In the Foreword to the consultation (here), the Lord Chancellor and Secretary of State for Justice (Michael Gove) confirms the Government’s commitment to Judicial Review - the mechanism by which you and I can challenge the decisions made by public bodies in court - as an “essential foundation of the rule of law”.
However, while the Government supports the rule of law, it also believes that JR is being “misused” by claimants, including NGOs intent on immobilising the UK’s economic recovery. Earlier this year, the Government passed the Criminal Justice and Courts Act 2015 to make JR (amongst other things) more challenging. The Act requires applicants to provide information on the funding of JR applications where either a third party has provided a charity with funding in excess of £1,500 towards the costs of litigation or a charitable company is relying on donations and/or grants to cover the costs of progressing a JR. In the latter case, the charity is required to provide the names and addresses of its members, as well as their interest in the JR. In both of these circumstances, the judge is then obliged to consider making a costs order against third parties in unsuccessful proceedings.
If enacted, these proposals will threaten the general funding available to charities and reduce the ability and willingness of charities to apply for JR. They are also fundamentally unsuitable to environmental cases, in which claimants are not seeking pecuniary benefit but the protection of natural assets for the benefit of present and future generations.
It is equally worrying that the proposals have been developed in the absence of any evidence to show that JR is being “misused”. They are also absurd in light of the contribution environmental cases make to the maintenance of the rule of law.
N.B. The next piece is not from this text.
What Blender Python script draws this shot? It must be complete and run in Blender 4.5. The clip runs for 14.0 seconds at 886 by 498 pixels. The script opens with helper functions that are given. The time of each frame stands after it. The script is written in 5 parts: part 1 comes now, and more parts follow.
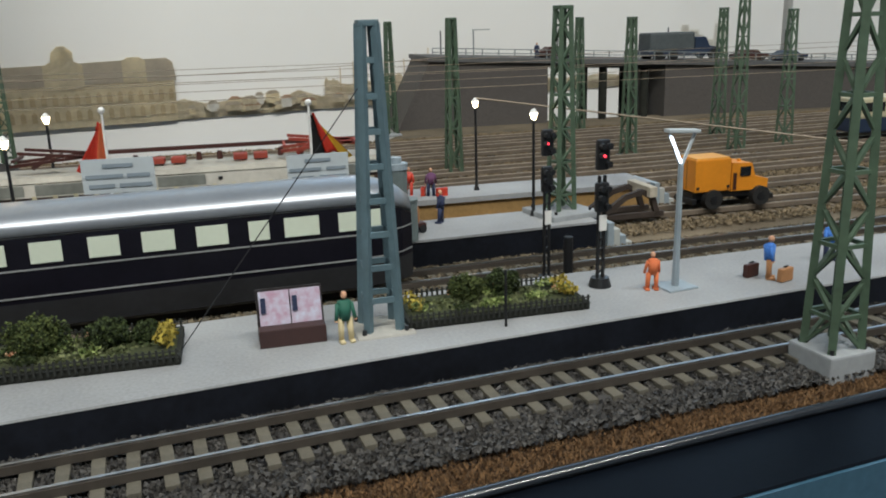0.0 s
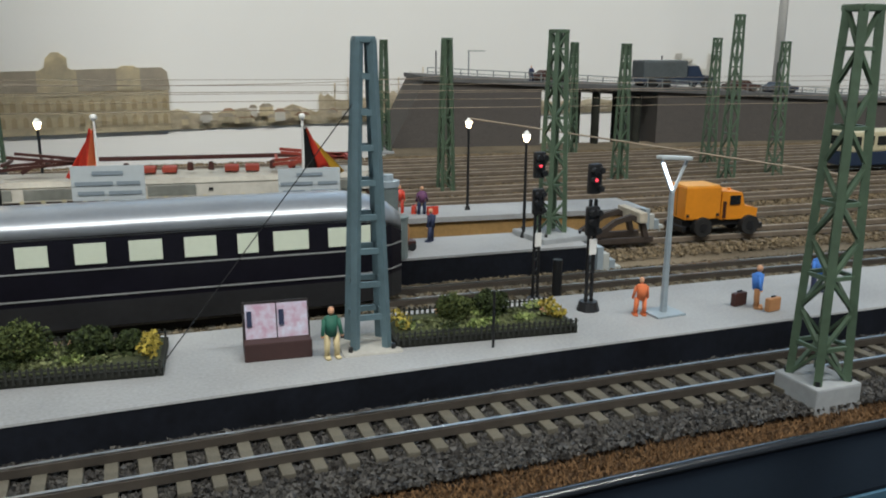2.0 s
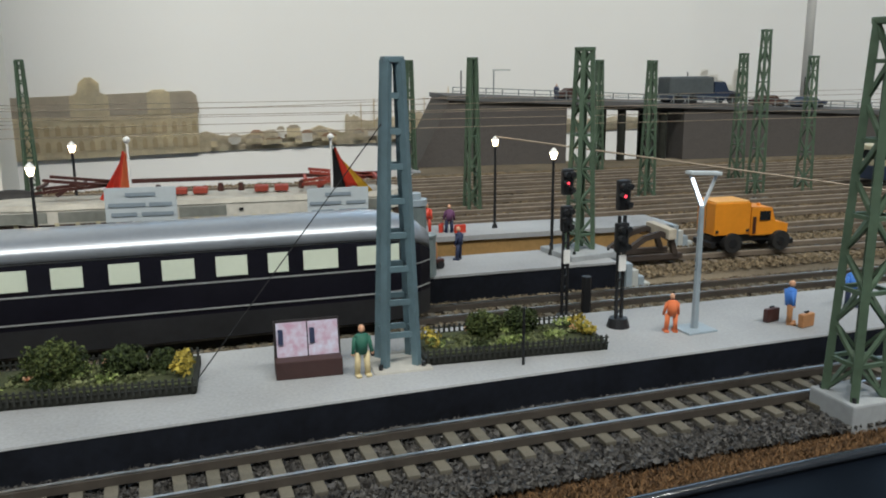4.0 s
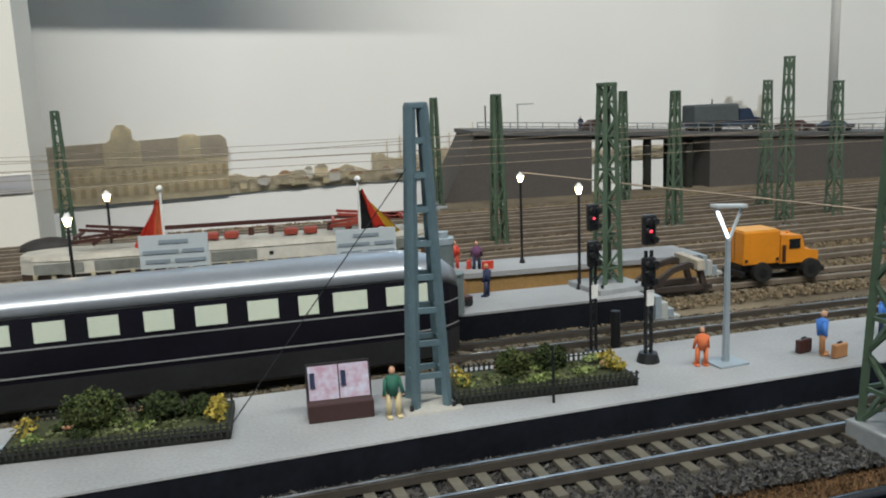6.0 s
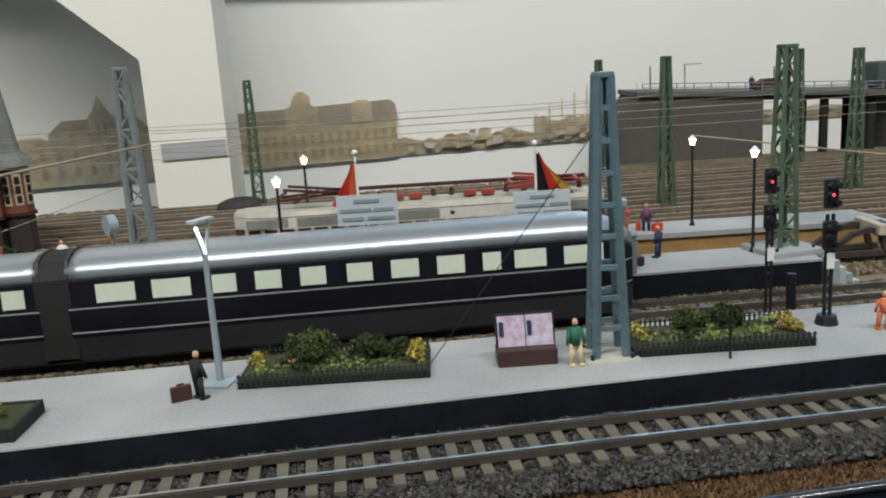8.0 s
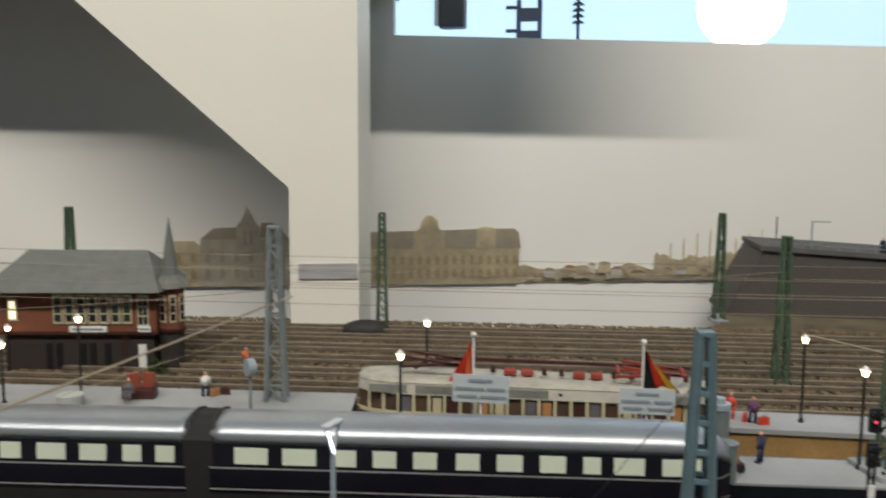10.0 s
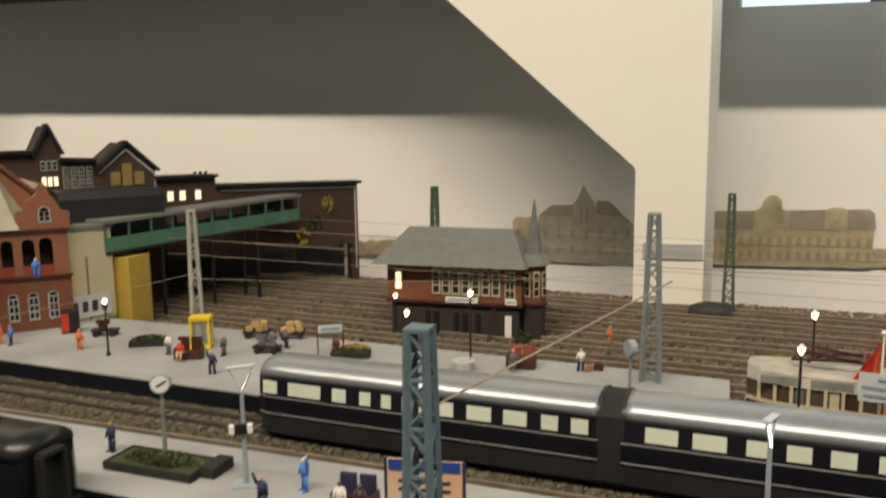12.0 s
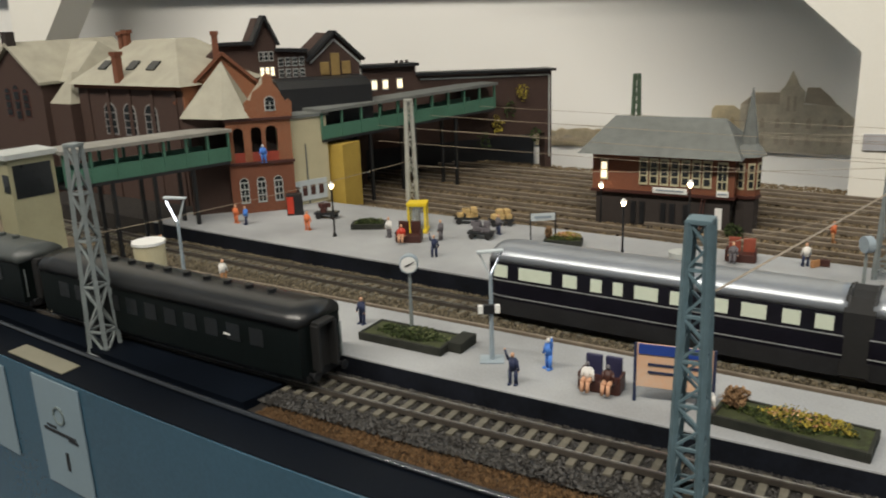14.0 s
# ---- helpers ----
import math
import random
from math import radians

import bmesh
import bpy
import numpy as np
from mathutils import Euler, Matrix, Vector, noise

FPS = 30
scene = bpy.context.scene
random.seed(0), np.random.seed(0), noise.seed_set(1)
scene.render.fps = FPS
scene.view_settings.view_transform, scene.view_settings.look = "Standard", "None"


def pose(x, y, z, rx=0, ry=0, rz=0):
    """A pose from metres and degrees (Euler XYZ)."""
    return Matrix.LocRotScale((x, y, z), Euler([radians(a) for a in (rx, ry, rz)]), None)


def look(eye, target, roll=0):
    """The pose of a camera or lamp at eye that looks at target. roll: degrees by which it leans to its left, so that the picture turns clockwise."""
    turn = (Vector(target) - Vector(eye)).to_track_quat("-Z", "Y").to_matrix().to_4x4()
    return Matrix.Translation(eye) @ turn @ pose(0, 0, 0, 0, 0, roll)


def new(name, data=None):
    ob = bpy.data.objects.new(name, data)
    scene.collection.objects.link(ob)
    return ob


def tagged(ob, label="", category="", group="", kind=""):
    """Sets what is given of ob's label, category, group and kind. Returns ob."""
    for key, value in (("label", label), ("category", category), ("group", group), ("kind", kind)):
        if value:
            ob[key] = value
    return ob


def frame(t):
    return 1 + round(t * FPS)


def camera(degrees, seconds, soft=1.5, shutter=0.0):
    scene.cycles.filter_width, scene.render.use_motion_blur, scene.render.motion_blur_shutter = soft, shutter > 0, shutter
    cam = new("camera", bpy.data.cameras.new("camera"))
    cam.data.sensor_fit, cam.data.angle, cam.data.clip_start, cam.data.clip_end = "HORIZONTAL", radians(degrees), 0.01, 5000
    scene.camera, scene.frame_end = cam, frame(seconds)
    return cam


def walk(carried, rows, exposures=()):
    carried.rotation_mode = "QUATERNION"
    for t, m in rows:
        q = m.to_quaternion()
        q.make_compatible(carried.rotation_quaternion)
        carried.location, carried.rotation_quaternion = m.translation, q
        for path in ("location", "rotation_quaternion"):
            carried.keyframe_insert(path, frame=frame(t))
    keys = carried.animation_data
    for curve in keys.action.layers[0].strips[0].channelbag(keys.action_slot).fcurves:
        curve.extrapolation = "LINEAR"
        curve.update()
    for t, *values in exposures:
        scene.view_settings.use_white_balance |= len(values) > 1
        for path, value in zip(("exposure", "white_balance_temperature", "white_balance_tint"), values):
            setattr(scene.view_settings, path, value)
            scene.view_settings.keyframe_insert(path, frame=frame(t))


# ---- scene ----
cam = camera(56.1, 14.0, soft=1.9, shutter=0.4)
S = 0.1  # one unit of the plan is a decimetre
PATH = [
    (0, (-0.357, -2.633, 1.001), (0.055, -0.748, 0.474), -1.6),
    (0.5, (-0.356, -2.637, 1.006), (0.06, -0.751, 0.488), -1.2),
    (1, (-0.357, -2.635, 1.009), (0.05, -0.755, 0.461), -1.7),
    (1.5, (-0.358, -2.632, 1.005), (0.067, -0.747, 0.49), -1.1),
    (2, (-0.359, -2.624, 0.998), (0.083, -0.734, 0.515), 0.5),
    (2.5, (-0.373, -2.635, 0.996), (0.029, -0.729, 0.542), 0.0),
    (3, (-0.373, -2.631, 0.99), (0.022, -0.726, 0.526), -0.0),
    (5.3, (-0.371, -2.63, 1.001), (-0.006, -0.704, 0.603), -0.8),
    (5.5, (-0.368, -2.634, 1.003), (-0.008, -0.707, 0.605), -0.8),
    (6, (-0.37, -2.657, 1.029), (-0.05, -0.716, 0.668), -2.3),
    (6.5, (-0.372, -2.679, 1.029), (-0.117, -0.729, 0.666), -3.4),
    (7, (-0.433, -2.741, 1.033), (-0.266, -0.788, 0.635), -3.1),
    (7.5, (-0.495, -2.82, 1.028), (-0.459, -0.863, 0.619), -3.2),
    (7.7, (-0.515, -2.842, 1.035), (-0.522, -0.891, 0.595), -3.6),
    (9.8, (-0.431, -3.091, 1.61), (-0.691, -1.124, 1.353), 0.5),
    (10, (-0.471, -3.111, 1.669), (-0.793, -1.151, 1.433), 0.4),
    (10.5, (-0.642, -3.195, 1.79), (-1.182, -1.279, 1.597), -0.8),
    (11, (-0.804, -3.317, 1.843), (-1.53, -1.46, 1.677), -0.6),
    (11.5, (-0.944, -3.434, 1.844), (-1.813, -1.643, 1.651), -0.0),
    (12, (-1.024, -3.513, 1.818), (-1.972, -1.78, 1.507), -0.8),
    (12.5, (-1.097, -3.607, 1.761), (-2.095, -1.943, 1.277), 0.1),
    (13, (-1.164, -3.684, 1.789), (-2.235, -2.095, 1.217), -1.9),
    (13.5, (-1.26, -3.785, 1.852), (-2.424, -2.26, 1.288), -2.1),
    (14, (-1.355, -3.87, 1.86), (-2.579, -2.392, 1.296), -2.1),
]
WHITE = [(0, 0.10, 6350, 8), (7.7, 0.18, 6350, 8), (9.8, -0.05, 6750, 10), (10.5, -0.1, 7100, 11), (11.2, -0.04, 7600, 12), (12.4, 0.18, 8400, 13), (13.2, 0.12, 7500, 11), (14, 0.15, 7000, 10)]
walk(cam, [(t, look(Vector(eye) * S, Vector(target) * S, roll)) for t, eye, target, roll in PATH], WHITE)

# ---- light ----
world = bpy.data.worlds.new("room_air")
world.use_nodes = True
world.node_tree.nodes["Background"].inputs[0].default_value = (0.75, 0.78, 0.8, 1)
world.node_tree.nodes["Background"].inputs[1].default_value = 0.02
scene.world = world


def area_lamp(name, eye, target, sx, sy, watts, color):
    data = bpy.data.lights.new(name, "AREA")
    data.shape, data.size, data.size_y, data.energy, data.color = "RECTANGLE", sx * S, sy * S, watts, color
    ob = new(name, data)
    ob.matrix_world = look(Vector(eye) * S, Vector(target) * S)
    return ob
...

Data obtained from the MoJ* confirms that, on average, 24% of environmental JRs are successful for the claimant (contrasting with a success rate of 2% for all cases in 2014). Thus, while environmental cases represent a tiny proportion of the total lodged annually (some 136 of 20,000 ie 0.007%), they have very high success rates when compared to cases taken as a whole and perform a valuable service in holding public bodies to account.
Wildlife and Countryside Link is arguing that the potential exposure of charity donors and funders to legal cost orders offends the basic principles of justice. It is calling for charities and environmental cases to be exempt from the unworkable and burdensome proposals set out in the MoJ’s consultation paper.
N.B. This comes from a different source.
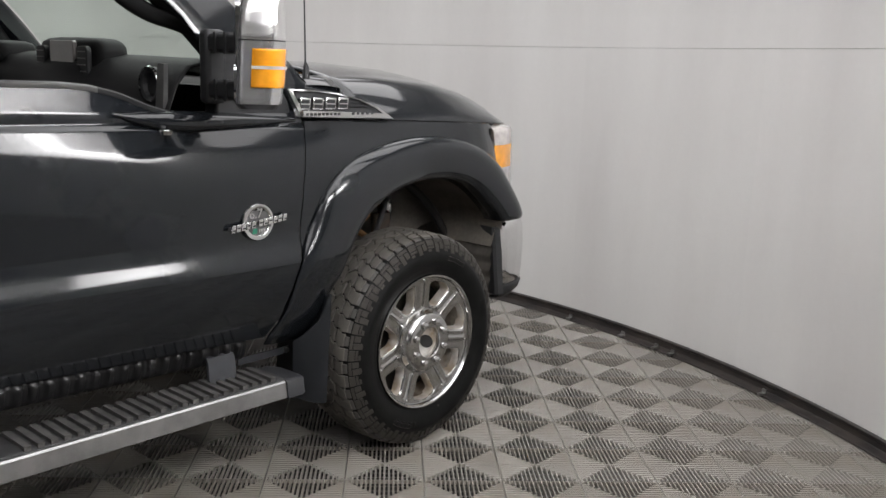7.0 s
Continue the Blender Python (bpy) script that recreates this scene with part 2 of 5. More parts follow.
def tube(points, radius, n=10, bm=None, caps=True):
    """A round bar along points."""
    bm = bm or bmesh.new()
    pts = [Vector(p) for p in points]
    rows, up = [], None
    for i, p in enumerate(pts):
        d = (pts[min(i + 1, len(pts) - 1)] - pts[max(i - 1, 0)]).normalized()
        side = d.cross(up if up else (Vector((0, 0, 1)) if abs(d.z) < 0.9 else Vector((1, 0, 0)))).normalized()
        up = side.cross(d)
        r = radius[i] if isinstance(radius, (list, tuple)) else radius
        rows.append([p + (side * math.cos(2 * math.pi * k / n) + up * math.sin(2 * math.pi * k / n)) * r for k in range(n)])
    vs = add_surface(bm, rows, True)
    if caps:
        bm.faces.new(vs[0]), bm.faces.new(vs[-1])
    return bm


def curve(points, n):
    """A smooth line through points, in n even steps of its parameter."""
    p = [Vector(q) for q in points]
    p = [p[0] * 2 - p[1]] + p + [p[-1] * 2 - p[-2]]
    out, k = [], len(points) - 1
    for i in range(n + 1):
        u = i / n * k
        j = min(int(u), k - 1)
        f = u - j
        a, b, c, d = p[j:j + 4]
        out.append(0.5 * (2 * b + (c - a) * f + (2 * a - 5 * b + 4 * c - d) * f * f + (3 * b - a - 3 * c + d) * f ** 3))
    return out


def steps(a, b, n):
    return [a + (b - a) * i / n for i in range(n + 1)]


def table(x, pairs):
    return float(np.interp(x, [p[0] for p in pairs], [p[1] for p in pairs]))


def mirrored(bm):
    """The same mesh on the truck's other side."""
    other = bm.copy()
    for v in other.verts:
        v.co.y = 2 * MID - v.co.y
    bmesh.ops.reverse_faces(other, faces=other.faces)
    return other


def both(name, bm, material, parent, label="", **kw):
    """A part and its twin on the other side; gives back the first."""
    twin = mirrored(bm)
    a = part(name, bm, material, parent, label, **kw)
    b = part(name, twin, material, parent, label, **kw)
    return a, b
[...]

* Data obtained by Leigh Day covering the period April 2013 to March 2015
Sounds a bit like the EU Directives - where is the evidence ? Which also reflects an attitude in Government that simply isn't prepared to do the hard work to ensure decisions are properly thought through - and therefor not vulnerable to JR. Mr Gove has something of a track record of off the top of the head, whim rather than fact led decision making.
On the surface this is a serious headache for decision makers in bodies like RSPB. However, as best exemplified by the forest sales fiasco under the coalition, this sort of action doesn't necessarily make the problem go away - in fact, the opposite - it makes it more likely that opposition breaks out in a more direct and difficult to deal with shape. And whilst you might expect (again, as with the forests) Government supporters to be in favour of this sort of action, just wait till a bosky, middle class village full of senior London lawyers finds it has been blocked from opposing a windfarm or fracking.